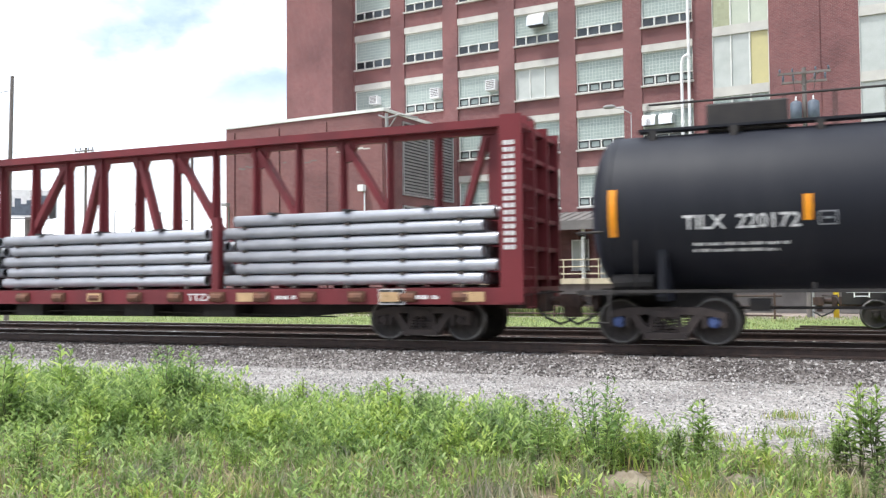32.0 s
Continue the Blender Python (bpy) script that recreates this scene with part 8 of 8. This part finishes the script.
# pale blue swash sprayed over the rear bulkhead and its web plate
def swash(outline, mat, name, label, place):
    bm = B()
    bm.faces.new([bm.verts.new(place(u, z)) for u, z in smooth_line(outline + [outline[0]], 4)[:-1]])
    part(name, mesh_of(name, bm, M[mat], False), None, car, label)


LOBE = [(-11.0, 3.1), (-10.72, 2.95), (-10.5, 2.6), (-10.52, 2.2), (-10.8, 1.76), (-10.76, 1.25), (-11.03, 1.25), (-11.03, 1.8)]
ARM = [(-0.2, 4.0), (-0.5, 3.3), (-1.25, 2.9), (-1.38, 2.3), (-1.1, 2.0), (-1.42, 1.7), (-1.3, 1.22), (-0.5, 1.2), (-0.05, 1.6), (-0.05, 2.7), (-0.15, 3.2)]
for grow, mat, d, name in ((1.0, "sp_black", 0.003, "graffiti_edge"), (0.84, "sp_sky", 0.006, "graffiti_fill")):
    swash([(-10.77 + (u + 10.77) * grow, 2.15 + (z - 2.15) * grow) for u, z in LOBE], mat, name, "pale blue sprayed swash", lambda u, z: (u, -0.022 - d, z))
    swash([(-0.75 + (u + 0.75) * grow, 2.4 + (z - 2.4) * grow) for u, z in ARM], mat, name, "pale blue sprayed swash", lambda u, z: (-11.07 + d, u, z))
bm = B()
rs = random.Random(6)
for k in range(7):
    box(bm, -10.95, -10.35 + rs.uniform(-0.1, 0.04), -0.027, -0.022, 3.25 + 0.13 * k, 3.3 + 0.13 * k)
tagged(part("small_print", bm, M["sp_tan"], car, "rows of small print"), kind="stuff")

car, posts = centrebeam("dark red centre-beam flat car loaded with bundled grey pipes", -408.5, "c24", "c24")
s = FlatSide(car)
for x in (-9.8, -5.2, 0.6, 5.0, 8.6, 10.5):
    s.mark(x - 0.22, x + 0.22, 0.86, 1.06, "sp_tan", "reflector", "dull orange reflector")
s.plate(8.35, 8.95, 0.8, 1.13, 2)
s.text("TTZX", 3.4, 4.1, 0.88, 1.04)
s.small(5.8, 6.4, 0.88, 1.04, 1, "dec_white", 2)
s.small(9.2, 9.8, 0.88, 1.04, 1, "dec_white", 2)
bm = B()
for k in range(16):
    z = 1.9 + 0.14 * k
    for q in range(2):
        rect(bm, 11.12 + 0.13 * q, 11.22 + 0.13 * q, z, z + 0.09)
for v in bm.verts:
    v.co.y = -1.527
tagged(part("small_print", mesh_of("small_print", bm, M["dec_white"], False), None, car, "column of small stencilled print"), kind="stuff")


def pipe_mesh(length, r=0.125):
    bm = B()
    n = 14
    lathe(bm, [(0, r * 0.86), (0, r), (length - 0.02, r), (length, r), (length, r * 0.86), (length - 0.05, r * 0.86)], n)
    for f in bm.faces:
        c = f.calc_center_median()
        # end discs are coloured black for the dark inside of the pipe
        if len(f.verts) > 4:
            f.material_index = 1
    return mesh_of("pipe", bm, (M["pipe"], M["pipe_in"]))


def bundle(mid, x0, length, layers, columns, label):
    """Stacks of pipes on timber bearers, one each side of the beam, that ride with their car."""
    pipe = pipe_mesh(length)
    for side in (-1, 1):
        t = thing("pipe_bundle", label, "pipe bundle", pose(mid, TRACK_Y, 0), group="pipe bundles on the flat car")
        MOVING.append((t, mid))
        base = pose(x0, side * 0.93, 1.145)
        tagged(part("bearer", bearers(length, layers, columns), M["tie"], t, at=base), kind="stuff")
        for r in range(layers):
            for c in range(columns):
                y = (c - (columns - 1) / 2) * 0.256
                shift = random.uniform(-0.06, 0.06) + (0.25 if r % 2 else 0)
                part("pipe", pipe, None, t, at=base @ pose(shift, y, 0.19 + r * 0.272))
        for k in range(3):
            bm = B()
            x = length * (0.2 + 0.3 * k)
            box(bm, x - 0.09, x + 0.09, -0.56, 0.56, layers * 0.272 + 0.045, layers * 0.272 + 0.08)
            part("strap_pad", bm, M["black"], t, at=base)


def bearers(length, layers, columns):
    bm = B()
    for r in range(layers):
        for k in range(5):
            x = length * (0.08 + 0.21 * k)
            box(bm, x - 0.05, x + 0.05, -columns * 0.128, columns * 0.128, 0.01 + r * 0.272, 0.062 + r * 0.272)
    return bm


bundle(-408.5, 4.35, 6.3, 6, 4, "stack of grey steel pipes on timber bearers")
bundle(-408.5, -2.65, 6.4, 5, 4, "lower stack of grey steel pipes on timber bearers")
bundle(-408.5, -9.6, 6.4, 5, 4, "lower stack of grey steel pipes on timber bearers")
bm = B()
box(bm, 4.02, 4.2, -1.5, -1.3, 1.14, 2.8)
box(bm, 4.02, 4.2, 1.3, 1.5, 1.14, 2.8)
part("stake", bm, M["c24"], car)

motions()
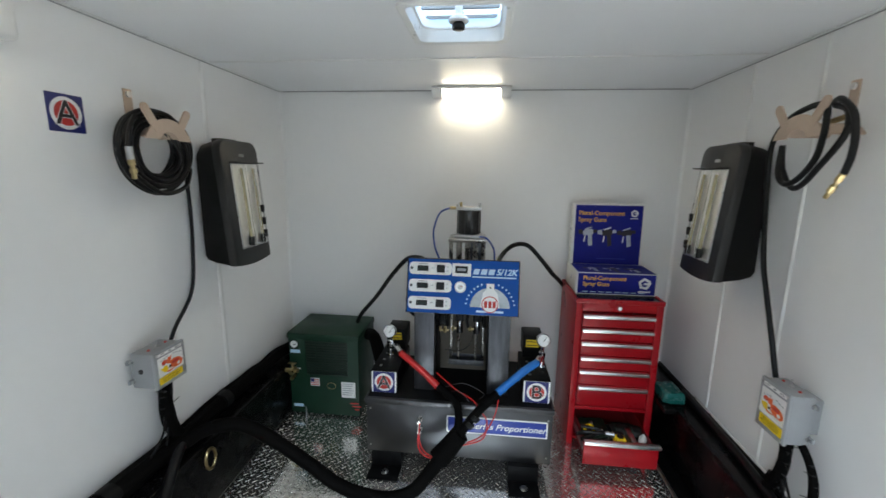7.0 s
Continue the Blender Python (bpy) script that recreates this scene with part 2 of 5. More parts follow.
def tube(bm, pts, r, n=12, steps=8, closed=False, wobble=0.0, flat=1.0, crease=0.0):
    line = smooth_line(pts, steps, closed)
    k = len(line)
    up, rings = Vector((0, 0, 1)), []
    for i, p in enumerate(line):
        d = (line[(i + 1) % k] - line[i - 1]) if closed else (line[min(i + 1, k - 1)] - line[max(i - 1, 0)])
        d = d.normalized() if d.length > 1e-9 else Vector((1, 0, 0))
        side = d.cross(up)
        if side.length < 0.05:
            side = d.cross(Vector((0.3, 1, 0)))
        side.normalize()
        nrm = side.cross(d).normalized()
        if rings and side.dot(last) < 0:
            side, nrm = -side, -nrm
        last = side
        rr = r * (1 + wobble * noise.noise(p * 9))
        ring = []
        for a in (2 * math.pi * j / n for j in range(n)):
            fold = 1 + crease * noise.noise(Vector((2.6 * math.cos(a) + p.x * 1.3, 2.6 * math.sin(a) + p.y * 1.3, p.z * 3.4))) if crease else 1
            ring.append(bm.verts.new(p + (side * math.cos(a) + nrm * math.sin(a) * flat) * rr * fold))
        rings.append(ring)
    for i in range(k if closed else k - 1):
        A, B = rings[i], rings[(i + 1) % k]
        for j in range(n):
            bm.faces.new((A[j], A[(j + 1) % n], B[(j + 1) % n], B[j]))
    if not closed:
        bm.faces.new(rings[0][::-1])
        bm.faces.new(rings[-1])
    return bm


def lathe(bm, profile, m=Matrix(), n=24):
    rings = [[bm.verts.new(m @ Vector((r * math.cos(2 * math.pi * j / n), r * math.sin(2 * math.pi * j / n), z))) for j in range(n)] for r, z in profile]
    for A, B in zip(rings, rings[1:]):
        for j in range(n):
            bm.faces.new((A[j], A[(j + 1) % n], B[(j + 1) % n], B[j]))
    bm.faces.new(rings[0][::-1])
    bm.faces.new(rings[-1])
    return bm


def prism(bm, poly, m, depth):
    a = [bm.verts.new(m @ Vector((x, y, 0))) for x, y in poly]
    b = [bm.verts.new(m @ Vector((x, y, depth))) for x, y in poly]
    bm.faces.new(a[::-1])
    bm.faces.new(b)
    for i in range(len(a)):
        j = (i + 1) % len(a)
        bm.faces.new((a[i], a[j], b[j], b[i]))
    return bm


def round_rect(w, h, r, n=5, cx=0.0, cy=0.0):
    out = []
    for sx, sy, a0 in ((1, 1, 0), (-1, 1, 90), (-1, -1, 180), (1, -1, 270)):
        for k in range(n + 1):
            a = radians(a0 + 90 * k / n)
            out.append((cx + sx * (w / 2 - r) + r * math.cos(a), cy + sy * (h / 2 - r) + r * math.sin(a)))
    return out


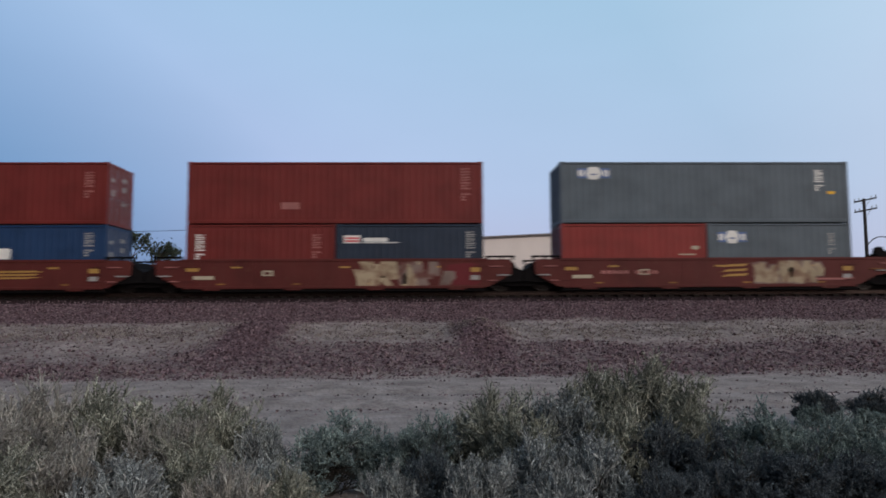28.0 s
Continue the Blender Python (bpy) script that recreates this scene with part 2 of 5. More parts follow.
def foliage(name, dark, mid, light, clump=2.5, low=0.72, high=1.15):
    m, n, l, b = material(name, 0.9)
    g = n.new("ShaderNodeNewGeometry")
    r = ramp_node(n, l, g.outputs["Random Per Island"], [(0.0, dark), (0.5, mid), (1.0, light)])
    patch = noise_node(n, l, clump, 3.0)
    p = ramp_node(n, l, patch.outputs["Fac"], [(0.3, (low, low, low * 1.04)), (0.7, (high, high, high * 0.96))])
    mul = n.new("ShaderNodeMix")
    mul.data_type, mul.blend_type = "RGBA", "MULTIPLY"
    mul.inputs[0].default_value = 1.0
    l.new(r.outputs[0], mul.inputs[6])
    l.new(p.outputs[0], mul.inputs[7])
    l.new(mul.outputs[2], b.inputs["Base Color"])
    return m


SAGE_STRAW = foliage("straw_sage", (0.145, 0.138, 0.128), (0.257, 0.245, 0.224), (0.446, 0.427, 0.398), 5.0, 0.55, 1.35)
SAGE_OLIVE = foliage("olive_sage", (0.093, 0.100, 0.081), (0.181, 0.188, 0.155), (0.476, 0.477, 0.415), 5.0, 0.50, 1.40)
SAGE_GREY = foliage("grey_sage", (0.098, 0.108, 0.113), (0.192, 0.207, 0.211), (0.473, 0.499, 0.496), 5.0, 0.55, 1.35)
SAGE_SEA = foliage("sea_green_sage", (0.073, 0.102, 0.102), (0.153, 0.194, 0.193), (0.372, 0.451, 0.433), 5.0, 0.50, 1.40)
# green tone darkened to carry the shade of the low shrubs at right
SAGE_GREEN_SHADED = foliage("green_sage", (0.034, 0.042, 0.053), (0.072, 0.086, 0.100), (0.154, 0.178, 0.192), 5.0, 0.55, 1.40)
SAGE_WOOD = plain("sage_twig", (0.055, 0.048, 0.042), 0.95, 0.0, 30.0, 0.4)


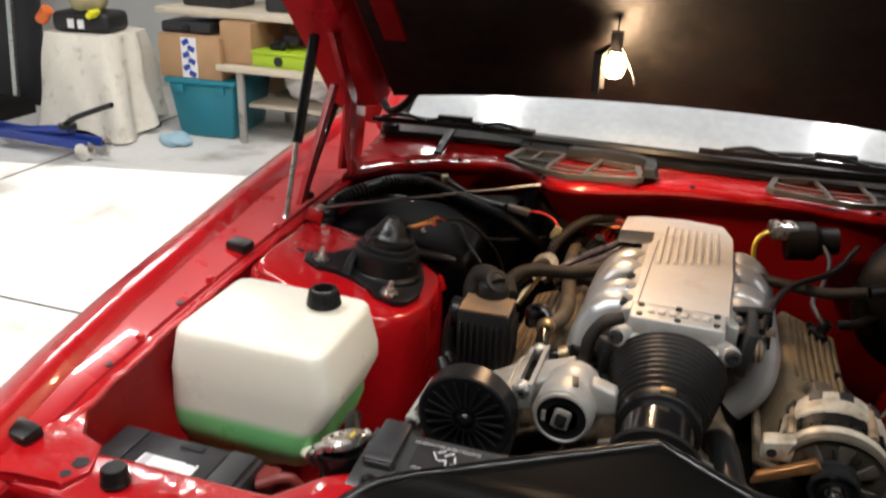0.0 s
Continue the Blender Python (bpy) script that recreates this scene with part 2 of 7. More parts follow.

· · · · ·

WRITTEN REQUEST:
Exactly as written, please give again the lines from the beginning of the listing through the line containing "part(name, mesh_of(name, bm, M[mat], False), None, car, label)", inclusive, without any pictures.

SOLUTION:
32.0 s
Continue the Blender Python (bpy) script that recreates this scene with part 8 of 8. This part finishes the script.
# pale blue swash sprayed over the rear bulkhead and its web plate
def swash(outline, mat, name, label, place):
    bm = B()
    bm.faces.new([bm.verts.new(place(u, z)) for u, z in smooth_line(outline + [outline[0]], 4)[:-1]])
    part(name, mesh_of(name, bm, M[mat], False), None, car, label)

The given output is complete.